TO DO: Output the material below unchanged, apart from leaving out the pictures.

STORED DATA:
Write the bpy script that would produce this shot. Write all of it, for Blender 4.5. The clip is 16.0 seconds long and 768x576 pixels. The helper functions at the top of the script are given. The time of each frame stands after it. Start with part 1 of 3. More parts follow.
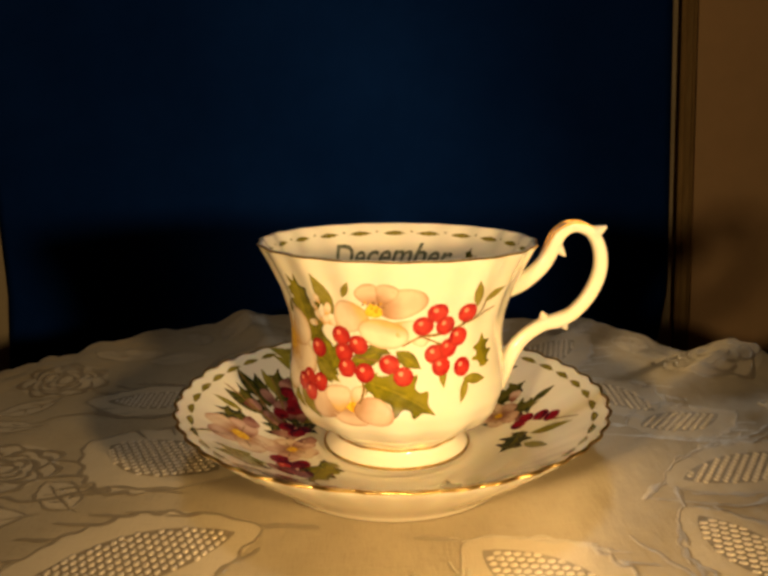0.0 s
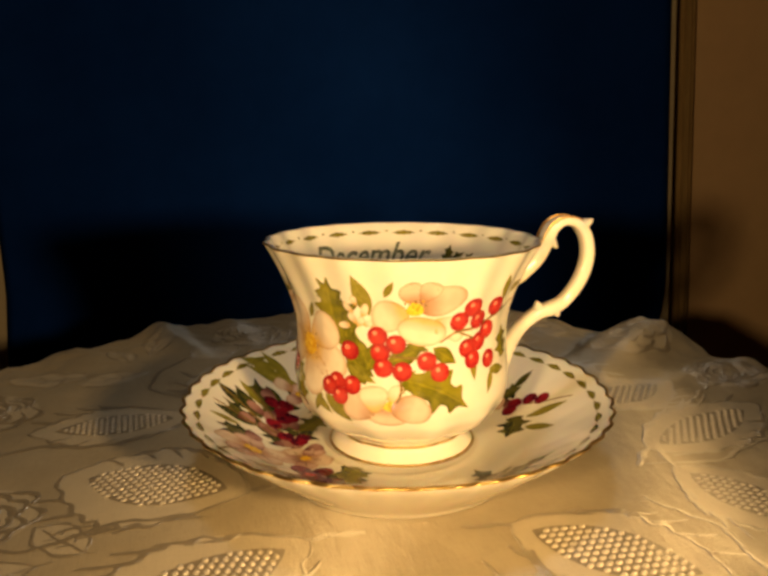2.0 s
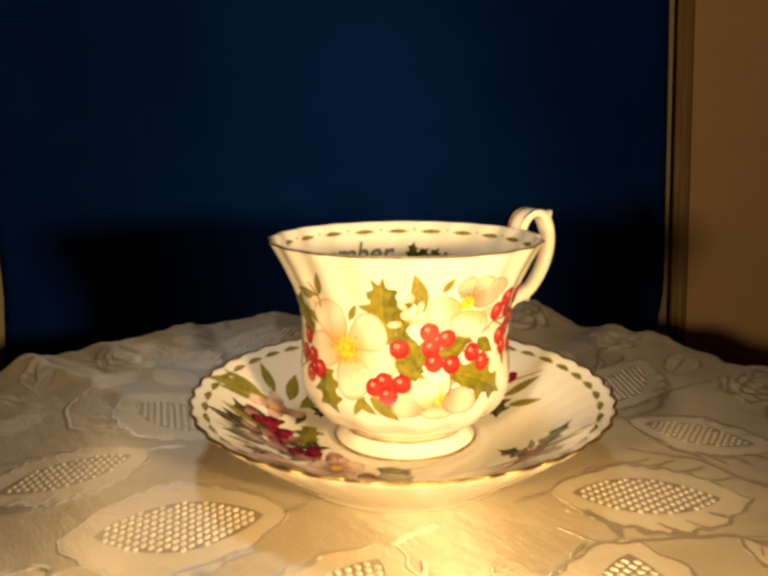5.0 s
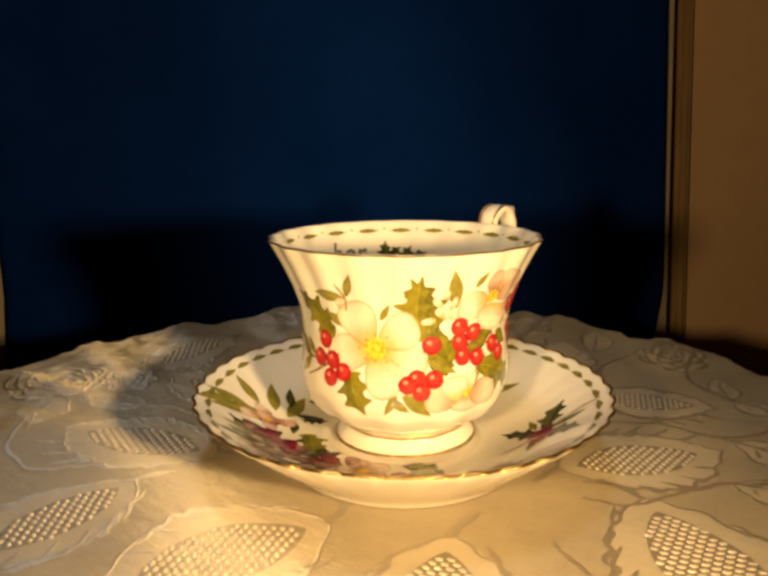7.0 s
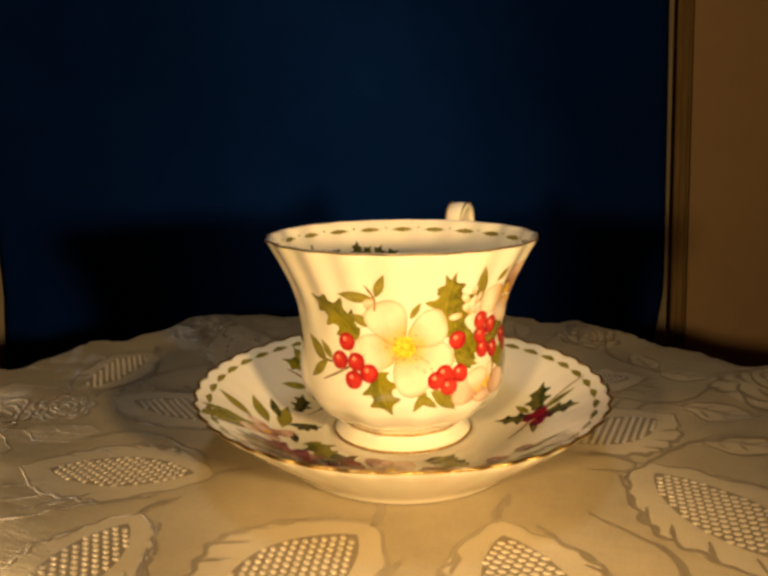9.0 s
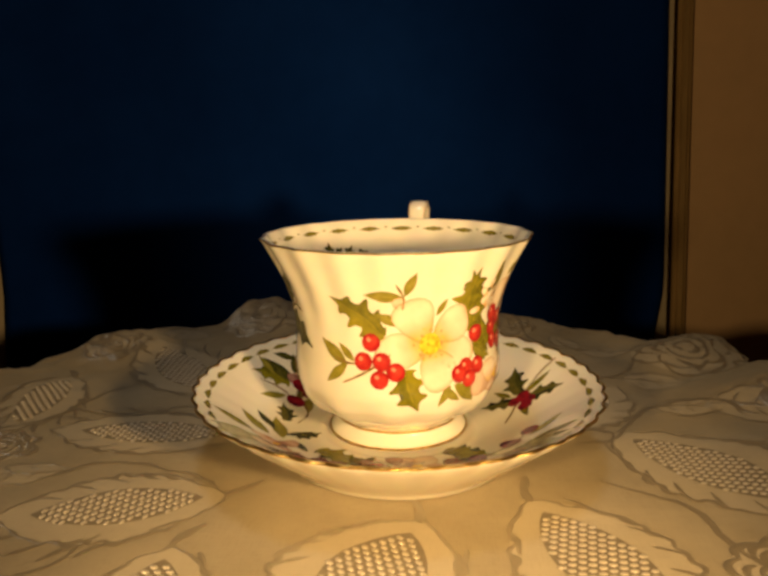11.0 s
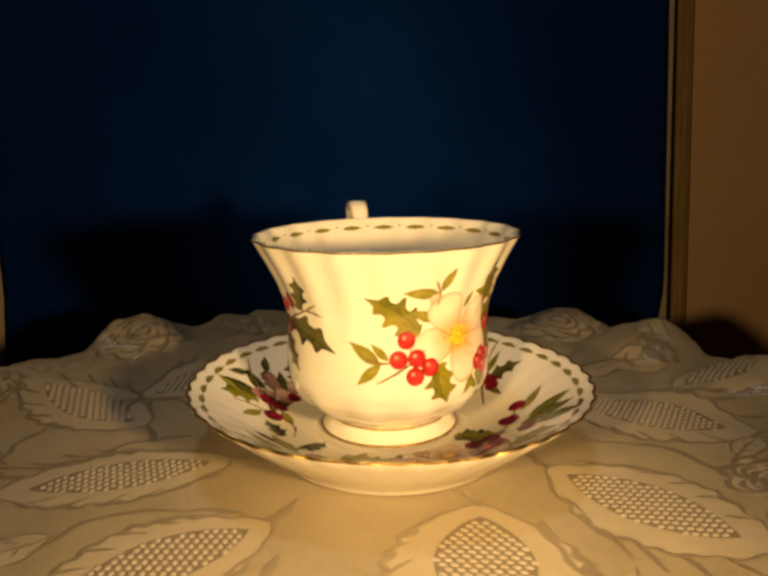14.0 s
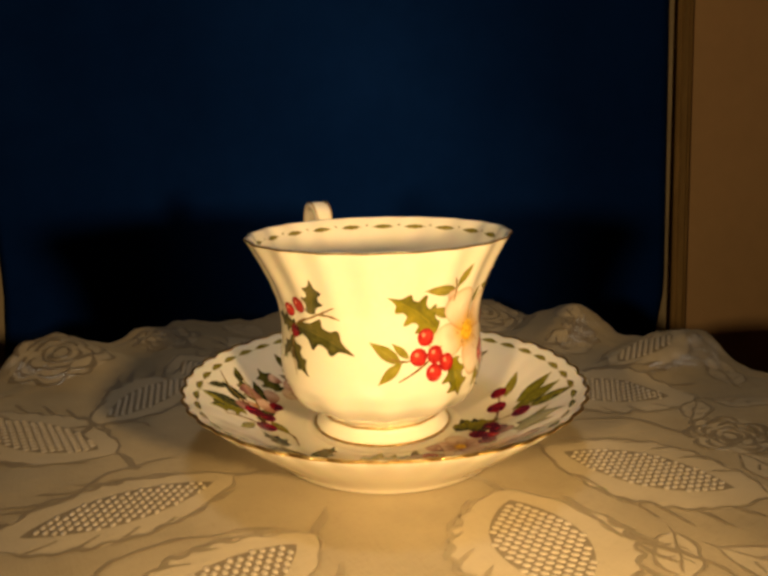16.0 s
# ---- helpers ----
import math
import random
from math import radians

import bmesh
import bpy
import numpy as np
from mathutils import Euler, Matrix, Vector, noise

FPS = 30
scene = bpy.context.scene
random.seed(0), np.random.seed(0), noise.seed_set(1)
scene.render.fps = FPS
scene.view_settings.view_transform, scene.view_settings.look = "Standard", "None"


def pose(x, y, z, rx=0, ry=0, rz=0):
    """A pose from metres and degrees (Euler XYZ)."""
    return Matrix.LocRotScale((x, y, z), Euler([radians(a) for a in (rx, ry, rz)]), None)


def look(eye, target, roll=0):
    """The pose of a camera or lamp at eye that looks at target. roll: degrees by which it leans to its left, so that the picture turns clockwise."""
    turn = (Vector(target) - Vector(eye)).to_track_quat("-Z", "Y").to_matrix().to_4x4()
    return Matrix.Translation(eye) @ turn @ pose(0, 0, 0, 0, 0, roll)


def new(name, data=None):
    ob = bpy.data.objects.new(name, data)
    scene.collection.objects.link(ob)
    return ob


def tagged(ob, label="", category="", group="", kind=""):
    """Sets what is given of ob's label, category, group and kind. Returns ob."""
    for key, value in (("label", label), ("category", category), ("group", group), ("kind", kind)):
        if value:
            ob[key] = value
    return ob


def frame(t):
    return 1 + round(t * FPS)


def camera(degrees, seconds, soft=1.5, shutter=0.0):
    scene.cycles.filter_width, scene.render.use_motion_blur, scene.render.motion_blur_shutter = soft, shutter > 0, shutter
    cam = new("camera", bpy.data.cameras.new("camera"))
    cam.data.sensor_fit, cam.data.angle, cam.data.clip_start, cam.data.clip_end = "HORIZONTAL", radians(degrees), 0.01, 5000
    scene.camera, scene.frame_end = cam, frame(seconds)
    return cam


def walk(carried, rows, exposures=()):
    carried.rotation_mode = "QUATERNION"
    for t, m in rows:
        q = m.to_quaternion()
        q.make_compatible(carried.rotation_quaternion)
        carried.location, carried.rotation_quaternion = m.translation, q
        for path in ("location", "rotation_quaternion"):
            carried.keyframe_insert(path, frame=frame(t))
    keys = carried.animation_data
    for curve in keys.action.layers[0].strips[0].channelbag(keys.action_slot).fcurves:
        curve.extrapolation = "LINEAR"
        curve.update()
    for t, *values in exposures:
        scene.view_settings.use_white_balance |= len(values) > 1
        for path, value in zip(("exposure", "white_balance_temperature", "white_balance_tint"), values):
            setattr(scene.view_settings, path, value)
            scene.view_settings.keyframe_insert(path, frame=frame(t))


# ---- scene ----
# ---------------------------------------------------------------- camera
cam = camera(57.39, 16.0, soft=3.3)
EYE = Vector((0.0, -0.2310, 0.1092))
AIM = Vector((0.01313, 0.97704, -0.21267))


def stand(shift):
    """The camera's pose, slid sideways by some millimetres while it keeps facing the cup."""
    return look(EYE + Vector((shift / 1000, 0, 0)), EYE + AIM * 0.24, -0.347)


# the camera settles by a hair at the start; it opens up and cools a little while the satin shines
walk(cam, [(0, stand(1.6)), (1, stand(1.2)), (2, stand(0.9)), (3, stand(0.4)), (4, stand(0.0)), (16, stand(0.0))],
     [(0, -0.24, 6500, 10), (2.5, -0.11, 6480, 10), (3.3, 0.04, 6350, 10), (4.2, 0.38, 6050, 10), (5.2, 0.42, 6000, 10), (6.5, 0.38, 6050, 10), (7.5, 0.13, 6300, 10), (8.5, 0.0, 6500, 10), (10, -0.03, 6500, 10), (16, 0.0, 6500, 10)])

# turn of the cake turntable, degrees at each whole second
TURN = (0.0, 7.57, 14.9, 22.05, 29.37, 37.13, 45.16, 53.17, 61.06, 68.94, 76.9, 84.9, 92.85, 100.7, 108.4, 115.91, 123.23)
CUP_AT = (0.0070, -0.0076)
SAUCER_AT = (0.0054, -0.0075)

# ---------------------------------------------------------------- light
world = bpy.data.worlds.new("room_air")
scene.world = world
world.use_nodes = True
world.node_tree.nodes["Background"].inputs[0].default_value = (0.5, 0.6, 0.8, 1)
world.node_tree.nodes["Background"].inputs[1].default_value = 0.005


def shaded_lamp(name, at, target, watts, colour, radius, cone, blend):
    data = bpy.data.lights.new(name, "SPOT")
    data.energy, data.color, data.shadow_soft_size = watts, colour, radius
    data.spot_size, data.spot_blend = radians(cone), blend
    ob = new(name, data)
    ob.matrix_world = look(at, target)
    return ob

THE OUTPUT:
Write the bpy script that would produce this shot. Write all of it, for Blender 4.5. The clip is 16.0 seconds long and 768x576 pixels. The helper functions at the top of the script are given. The time of each frame stands after it. Start with part 1 of 3. More parts follow.
0.0 s
2.0 s
5.0 s
7.0 s
9.0 s
11.0 s
14.0 s
16.0 s
# ---- helpers ----
import math
import random
from math import radians

import bmesh
import bpy
import numpy as np
from mathutils import Euler, Matrix, Vector, noise

FPS = 30
scene = bpy.context.scene
random.seed(0), np.random.seed(0), noise.seed_set(1)
scene.render.fps = FPS
scene.view_settings.view_transform, scene.view_settings.look = "Standard", "None"


def pose(x, y, z, rx=0, ry=0, rz=0):
    """A pose from metres and degrees (Euler XYZ)."""
    return Matrix.LocRotScale((x, y, z), Euler([radians(a) for a in (rx, ry, rz)]), None)


def look(eye, target, roll=0):
    """The pose of a camera or lamp at eye that looks at target. roll: degrees by which it leans to its left, so that the picture turns clockwise."""
    turn = (Vector(target) - Vector(eye)).to_track_quat("-Z", "Y").to_matrix().to_4x4()
    return Matrix.Translation(eye) @ turn @ pose(0, 0, 0, 0, 0, roll)


def new(name, data=None):
    ob = bpy.data.objects.new(name, data)
    scene.collection.objects.link(ob)
    return ob


def tagged(ob, label="", category="", group="", kind=""):
    """Sets what is given of ob's label, category, group and kind. Returns ob."""
    for key, value in (("label", label), ("category", category), ("group", group), ("kind", kind)):
        if value:
            ob[key] = value
    return ob


def frame(t):
    return 1 + round(t * FPS)


def camera(degrees, seconds, soft=1.5, shutter=0.0):
    scene.cycles.filter_width, scene.render.use_motion_blur, scene.render.motion_blur_shutter = soft, shutter > 0, shutter
    cam = new("camera", bpy.data.cameras.new("camera"))
    cam.data.sensor_fit, cam.data.angle, cam.data.clip_start, cam.data.clip_end = "HORIZONTAL", radians(degrees), 0.01, 5000
    scene.camera, scene.frame_end = cam, frame(seconds)
    return cam


def walk(carried, rows, exposures=()):
    carried.rotation_mode = "QUATERNION"
    for t, m in rows:
        q = m.to_quaternion()
        q.make_compatible(carried.rotation_quaternion)
        carried.location, carried.rotation_quaternion = m.translation, q
        for path in ("location", "rotation_quaternion"):
            carried.keyframe_insert(path, frame=frame(t))
    keys = carried.animation_data
    for curve in keys.action.layers[0].strips[0].channelbag(keys.action_slot).fcurves:
        curve.extrapolation = "LINEAR"
        curve.update()
    for t, *values in exposures:
        scene.view_settings.use_white_balance |= len(values) > 1
        for path, value in zip(("exposure", "white_balance_temperature", "white_balance_tint"), values):
            setattr(scene.view_settings, path, value)
            scene.view_settings.keyframe_insert(path, frame=frame(t))


# ---- scene ----
# ---------------------------------------------------------------- camera
cam = camera(57.39, 16.0, soft=3.3)
EYE = Vector((0.0, -0.2310, 0.1092))
AIM = Vector((0.01313, 0.97704, -0.21267))


def stand(shift):
    """The camera's pose, slid sideways by some millimetres while it keeps facing the cup."""
    return look(EYE + Vector((shift / 1000, 0, 0)), EYE + AIM * 0.24, -0.347)


# the camera settles by a hair at the start; it opens up and cools a little while the satin shines
walk(cam, [(0, stand(1.6)), (1, stand(1.2)), (2, stand(0.9)), (3, stand(0.4)), (4, stand(0.0)), (16, stand(0.0))],
     [(0, -0.24, 6500, 10), (2.5, -0.11, 6480, 10), (3.3, 0.04, 6350, 10), (4.2, 0.38, 6050, 10), (5.2, 0.42, 6000, 10), (6.5, 0.38, 6050, 10), (7.5, 0.13, 6300, 10), (8.5, 0.0, 6500, 10), (10, -0.03, 6500, 10), (16, 0.0, 6500, 10)])

# turn of the cake turntable, degrees at each whole second
TURN = (0.0, 7.57, 14.9, 22.05, 29.37, 37.13, 45.16, 53.17, 61.06, 68.94, 76.9, 84.9, 92.85, 100.7, 108.4, 115.91, 123.23)
CUP_AT = (0.0070, -0.0076)
SAUCER_AT = (0.0054, -0.0075)

# ---------------------------------------------------------------- light
world = bpy.data.worlds.new("room_air")
scene.world = world
world.use_nodes = True
world.node_tree.nodes["Background"].inputs[0].default_value = (0.5, 0.6, 0.8, 1)
world.node_tree.nodes["Background"].inputs[1].default_value = 0.005


def shaded_lamp(name, at, target, watts, colour, radius, cone, blend):
    data = bpy.data.lights.new(name, "SPOT")
    data.energy, data.color, data.shadow_soft_size = watts, colour, radius
    data.spot_size, data.spot_blend = radians(cone), blend
    ob = new(name, data)
    ob.matrix_world = look(at, target)
    return ob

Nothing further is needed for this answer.